### What this task involves
Begin with the first line of the material and copy each line word for word through the line that contains "-0.672 - 0.004"; the pictures are left out.

### Dataset extract
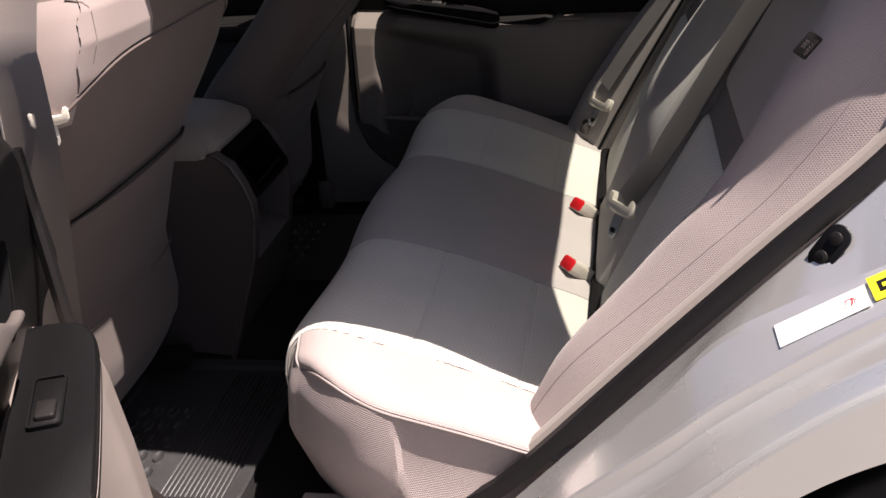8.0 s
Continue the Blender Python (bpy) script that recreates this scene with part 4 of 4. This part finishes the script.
# bars painted as a reflection near the rear end of the closed door's upper panel
def build_door_reflection():
    ob = thing("door_reflection", "small pale bars painted as a reflection on the charcoal door panel", "label")
    for k in range(3):
        o = Vector((1.200 + 0.006 * k, 0.662, 0.950 - 0.004 * k))
        part("bar", flat_plate([o + Vector((0, 0, -0.0012)), o + Vector((0.0016, 0, -0.0016)), o + Vector((0.0136, 0, 0.0184)), o + Vector((0.012, 0, 0.0188))], 0.001, (0, -1, 0)), VINYL, ob)


build_door_reflection()


# trim clip at the foot of the left bolster
def build_bolster_clip():
    ob = thing("bolster_clip", "white trim clip at the foot of the left bolster", "trim", kind="structure")
    part("trim_clip", loft([[Vector((0.859 + x, -0.672 - 0.004 * k, 0.412 + y)) for x, y in rounded(0.016, 0.012, 0.005)] for k in (0, 1)]), LABEL_W, ob, "white plastic trim clip")


# rear wing with the wheel opening
def build_wing():
    ob = thing("rear_wing", "silver painted rear wing with a dark wheel opening", "car body", kind="structure")
    c, r = Vector((1.43, 0, 0.215)), 0.42
    rows = []
    for k in range(33):
        t = radians(-10 + 200 * k / 32)
        d = Vector((-math.cos(t), 0, math.sin(t)))
        rows.append([c + d * (r - 0.03) + Vector((0, -0.86, 0)), c + d * (r - 0.004) + Vector((0, -0.893, 0)), c + d * r + Vector((0, -0.899, 0))])
    part("arch_lip", loft(rows, False, False), PAINT, ob)
    well = []
    for k in range(33):
        t = radians(-10 + 200 * k / 32)
        d = Vector((-math.cos(t), 0, math.sin(t)))
        well.append([c + d * (r - 0.028) + Vector((0, -0.862, 0)), c + d * (r - 0.03) + Vector((0, -0.62, 0))])
    part("wheel_well", loft(well, False, False), RUBBER, ob, "black wheel well liner")
    wheel = thing("road_wheel", "black tyre on a silver rim under the rear wing", "car wheel", (1.42, -0.78, GROUND + 0.32))
    prof = [(0.21, -0.10), (0.24, -0.11), (0.30, -0.108), (0.318, -0.085), (0.32, 0.0), (0.318, 0.085), (0.30, 0.108), (0.24, 0.11), (0.21, 0.10)]
    part("tyre", loft([[Vector((rr * math.cos(2 * math.pi * i / 48), y, rr * math.sin(2 * math.pi * i / 48))) for i in range(48)] for rr, y in prof], False), RUBBER, wheel)
    part("rim", loft([[Vector((rr * math.cos(2 * math.pi * i / 48), y, rr * math.sin(2 * math.pi * i / 48))) for i in range(48)] for rr, y in ((0.215, -0.09), (0.20, -0.095), (0.19, -0.07), (0.06, -0.06))]), SILVER, wheel)


build_wing()
build_bolster_clip()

### The response
8.0 s
Continue the Blender Python (bpy) script that recreates this scene with part 4 of 4. This part finishes the script.
# bars painted as a reflection near the rear end of the closed door's upper panel
def build_door_reflection():
    ob = thing("door_reflection", "small pale bars painted as a reflection on the charcoal door panel", "label")
    for k in range(3):
        o = Vector((1.200 + 0.006 * k, 0.662, 0.950 - 0.004 * k))
        part("bar", flat_plate([o + Vector((0, 0, -0.0012)), o + Vector((0.0016, 0, -0.0016)), o + Vector((0.0136, 0, 0.0184)), o + Vector((0.012, 0, 0.0188))], 0.001, (0, -1, 0)), VINYL, ob)


build_door_reflection()


# trim clip at the foot of the left bolster
def build_bolster_clip():
    ob = thing("bolster_clip", "white trim clip at the foot of the left bolster", "trim", kind="structure")
    part("trim_clip", loft([[Vector((0.859 + x, -0.672 - 0.004 * k, 0.412 + y)) for x, y in rounded(0.016, 0.012, 0.005)] for k in (0, 1)]), LABEL_W, ob, "white plastic trim clip")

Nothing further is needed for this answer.